_WHAT YOU HAVE TO DO_.
Present the data once more in exactly its original form.

_DATA LINES_.
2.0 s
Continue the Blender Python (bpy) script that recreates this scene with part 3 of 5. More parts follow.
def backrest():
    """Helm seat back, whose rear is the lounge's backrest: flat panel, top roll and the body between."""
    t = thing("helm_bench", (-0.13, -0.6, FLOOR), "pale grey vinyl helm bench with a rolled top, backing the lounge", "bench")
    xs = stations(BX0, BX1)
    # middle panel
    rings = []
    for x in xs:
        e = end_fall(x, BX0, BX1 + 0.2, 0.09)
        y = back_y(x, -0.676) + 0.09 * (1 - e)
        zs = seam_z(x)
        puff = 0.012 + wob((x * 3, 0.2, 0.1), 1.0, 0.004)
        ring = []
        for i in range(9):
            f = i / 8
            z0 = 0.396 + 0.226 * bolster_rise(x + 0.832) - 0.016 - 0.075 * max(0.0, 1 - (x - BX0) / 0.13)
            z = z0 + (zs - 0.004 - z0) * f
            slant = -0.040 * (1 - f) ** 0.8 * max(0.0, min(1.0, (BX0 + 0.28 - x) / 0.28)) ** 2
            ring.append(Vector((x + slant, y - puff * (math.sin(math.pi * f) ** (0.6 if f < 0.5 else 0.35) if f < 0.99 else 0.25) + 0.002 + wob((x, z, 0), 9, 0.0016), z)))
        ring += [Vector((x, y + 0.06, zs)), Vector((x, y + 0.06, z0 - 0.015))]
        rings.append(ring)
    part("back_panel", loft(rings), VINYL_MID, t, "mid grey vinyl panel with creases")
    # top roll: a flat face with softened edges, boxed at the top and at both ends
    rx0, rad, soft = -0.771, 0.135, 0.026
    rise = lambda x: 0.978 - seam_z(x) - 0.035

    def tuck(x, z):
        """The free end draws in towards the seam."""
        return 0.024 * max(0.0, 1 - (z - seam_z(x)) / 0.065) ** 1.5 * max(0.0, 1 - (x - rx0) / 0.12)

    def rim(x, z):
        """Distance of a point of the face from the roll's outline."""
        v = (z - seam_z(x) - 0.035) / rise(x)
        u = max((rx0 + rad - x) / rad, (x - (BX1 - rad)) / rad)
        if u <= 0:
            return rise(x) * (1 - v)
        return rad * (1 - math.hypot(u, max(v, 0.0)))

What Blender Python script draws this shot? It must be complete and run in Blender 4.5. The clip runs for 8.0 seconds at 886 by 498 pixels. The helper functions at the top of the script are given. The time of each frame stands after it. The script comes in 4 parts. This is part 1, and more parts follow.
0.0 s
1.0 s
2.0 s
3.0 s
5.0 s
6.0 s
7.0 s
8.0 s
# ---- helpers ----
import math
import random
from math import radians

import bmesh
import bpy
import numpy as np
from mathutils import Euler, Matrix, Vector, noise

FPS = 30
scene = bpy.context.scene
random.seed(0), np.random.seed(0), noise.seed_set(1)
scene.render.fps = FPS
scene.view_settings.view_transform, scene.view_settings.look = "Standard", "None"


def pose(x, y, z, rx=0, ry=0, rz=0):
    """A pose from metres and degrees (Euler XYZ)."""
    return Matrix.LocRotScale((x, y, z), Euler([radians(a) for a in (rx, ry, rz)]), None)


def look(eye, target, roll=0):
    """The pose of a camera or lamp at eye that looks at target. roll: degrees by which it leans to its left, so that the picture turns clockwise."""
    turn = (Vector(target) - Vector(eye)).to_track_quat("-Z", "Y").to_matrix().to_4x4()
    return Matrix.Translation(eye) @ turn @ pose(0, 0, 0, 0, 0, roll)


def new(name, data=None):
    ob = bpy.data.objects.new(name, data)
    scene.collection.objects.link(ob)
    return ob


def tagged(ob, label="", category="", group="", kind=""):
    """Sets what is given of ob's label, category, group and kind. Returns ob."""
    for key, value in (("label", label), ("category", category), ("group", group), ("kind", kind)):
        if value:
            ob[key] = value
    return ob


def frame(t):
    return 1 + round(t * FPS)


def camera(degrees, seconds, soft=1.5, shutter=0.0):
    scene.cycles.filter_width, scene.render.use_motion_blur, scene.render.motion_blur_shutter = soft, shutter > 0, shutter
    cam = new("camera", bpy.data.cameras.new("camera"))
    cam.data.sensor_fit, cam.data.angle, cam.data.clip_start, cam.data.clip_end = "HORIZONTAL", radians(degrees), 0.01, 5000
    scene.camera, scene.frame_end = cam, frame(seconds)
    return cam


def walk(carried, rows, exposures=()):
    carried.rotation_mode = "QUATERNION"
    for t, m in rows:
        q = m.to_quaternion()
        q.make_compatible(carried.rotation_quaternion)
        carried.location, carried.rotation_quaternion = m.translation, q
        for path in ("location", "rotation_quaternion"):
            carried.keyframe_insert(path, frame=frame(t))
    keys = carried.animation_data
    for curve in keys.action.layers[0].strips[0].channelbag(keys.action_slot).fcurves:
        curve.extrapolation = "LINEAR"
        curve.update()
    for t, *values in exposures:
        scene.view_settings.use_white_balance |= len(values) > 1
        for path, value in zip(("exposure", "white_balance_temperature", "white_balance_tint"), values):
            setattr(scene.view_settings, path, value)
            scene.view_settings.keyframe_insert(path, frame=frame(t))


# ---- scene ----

_FULL RESPONSE_.
2.0 s
Continue the Blender Python (bpy) script that recreates this scene with part 3 of 5. More parts follow.
def backrest():
    """Helm seat back, whose rear is the lounge's backrest: flat panel, top roll and the body between."""
    t = thing("helm_bench", (-0.13, -0.6, FLOOR), "pale grey vinyl helm bench with a rolled top, backing the lounge", "bench")
    xs = stations(BX0, BX1)
    # middle panel
    rings = []
    for x in xs:
        e = end_fall(x, BX0, BX1 + 0.2, 0.09)
        y = back_y(x, -0.676) + 0.09 * (1 - e)
        zs = seam_z(x)
        puff = 0.012 + wob((x * 3, 0.2, 0.1), 1.0, 0.004)
        ring = []
        for i in range(9):
            f = i / 8
            z0 = 0.396 + 0.226 * bolster_rise(x + 0.832) - 0.016 - 0.075 * max(0.0, 1 - (x - BX0) / 0.13)
            z = z0 + (zs - 0.004 - z0) * f
            slant = -0.040 * (1 - f) ** 0.8 * max(0.0, min(1.0, (BX0 + 0.28 - x) / 0.28)) ** 2
            ring.append(Vector((x + slant, y - puff * (math.sin(math.pi * f) ** (0.6 if f < 0.5 else 0.35) if f < 0.99 else 0.25) + 0.002 + wob((x, z, 0), 9, 0.0016), z)))
        ring += [Vector((x, y + 0.06, zs)), Vector((x, y + 0.06, z0 - 0.015))]
        rings.append(ring)
    part("back_panel", loft(rings), VINYL_MID, t, "mid grey vinyl panel with creases")
    # top roll: a flat face with softened edges, boxed at the top and at both ends
    rx0, rad, soft = -0.771, 0.135, 0.026
    rise = lambda x: 0.978 - seam_z(x) - 0.035

    def tuck(x, z):
        """The free end draws in towards the seam."""
        return 0.024 * max(0.0, 1 - (z - seam_z(x)) / 0.065) ** 1.5 * max(0.0, 1 - (x - rx0) / 0.12)

    def rim(x, z):
        """Distance of a point of the face from the roll's outline."""
        v = (z - seam_z(x) - 0.035) / rise(x)
        u = max((rx0 + rad - x) / rad, (x - (BX1 - rad)) / rad)
        if u <= 0:
            return rise(x) * (1 - v)
        return rad * (1 - math.hypot(u, max(v, 0.0)))

What Blender Python script draws this shot? It must be complete and run in Blender 4.5. The clip runs for 8.0 seconds at 886 by 498 pixels. The helper functions at the top of the script are given. The time of each frame stands after it. The script comes in 4 parts. This is part 1, and more parts follow.
0.0 s
1.0 s
2.0 s
3.0 s
5.0 s
6.0 s
7.0 s
8.0 s
# ---- helpers ----
import math
import random
from math import radians

import bmesh
import bpy
import numpy as np
from mathutils import Euler, Matrix, Vector, noise

FPS = 30
scene = bpy.context.scene
random.seed(0), np.random.seed(0), noise.seed_set(1)
scene.render.fps = FPS
scene.view_settings.view_transform, scene.view_settings.look = "Standard", "None"


def pose(x, y, z, rx=0, ry=0, rz=0):
    """A pose from metres and degrees (Euler XYZ)."""
    return Matrix.LocRotScale((x, y, z), Euler([radians(a) for a in (rx, ry, rz)]), None)


def look(eye, target, roll=0):
    """The pose of a camera or lamp at eye that looks at target. roll: degrees by which it leans to its left, so that the picture turns clockwise."""
    turn = (Vector(target) - Vector(eye)).to_track_quat("-Z", "Y").to_matrix().to_4x4()
    return Matrix.Translation(eye) @ turn @ pose(0, 0, 0, 0, 0, roll)


def new(name, data=None):
    ob = bpy.data.objects.new(name, data)
    scene.collection.objects.link(ob)
    return ob


def tagged(ob, label="", category="", group="", kind=""):
    """Sets what is given of ob's label, category, group and kind. Returns ob."""
    for key, value in (("label", label), ("category", category), ("group", group), ("kind", kind)):
        if value:
            ob[key] = value
    return ob


def frame(t):
    return 1 + round(t * FPS)


def camera(degrees, seconds, soft=1.5, shutter=0.0):
    scene.cycles.filter_width, scene.render.use_motion_blur, scene.render.motion_blur_shutter = soft, shutter > 0, shutter
    cam = new("camera", bpy.data.cameras.new("camera"))
    cam.data.sensor_fit, cam.data.angle, cam.data.clip_start, cam.data.clip_end = "HORIZONTAL", radians(degrees), 0.01, 5000
    scene.camera, scene.frame_end = cam, frame(seconds)
    return cam


def walk(carried, rows, exposures=()):
    carried.rotation_mode = "QUATERNION"
    for t, m in rows:
        q = m.to_quaternion()
        q.make_compatible(carried.rotation_quaternion)
        carried.location, carried.rotation_quaternion = m.translation, q
        for path in ("location", "rotation_quaternion"):
            carried.keyframe_insert(path, frame=frame(t))
    keys = carried.animation_data
    for curve in keys.action.layers[0].strips[0].channelbag(keys.action_slot).fcurves:
        curve.extrapolation = "LINEAR"
        curve.update()
    for t, *values in exposures:
        scene.view_settings.use_white_balance |= len(values) > 1
        for path, value in zip(("exposure", "white_balance_temperature", "white_balance_tint"), values):
            setattr(scene.view_settings, path, value)
            scene.view_settings.keyframe_insert(path, frame=frame(t))


# ---- scene ----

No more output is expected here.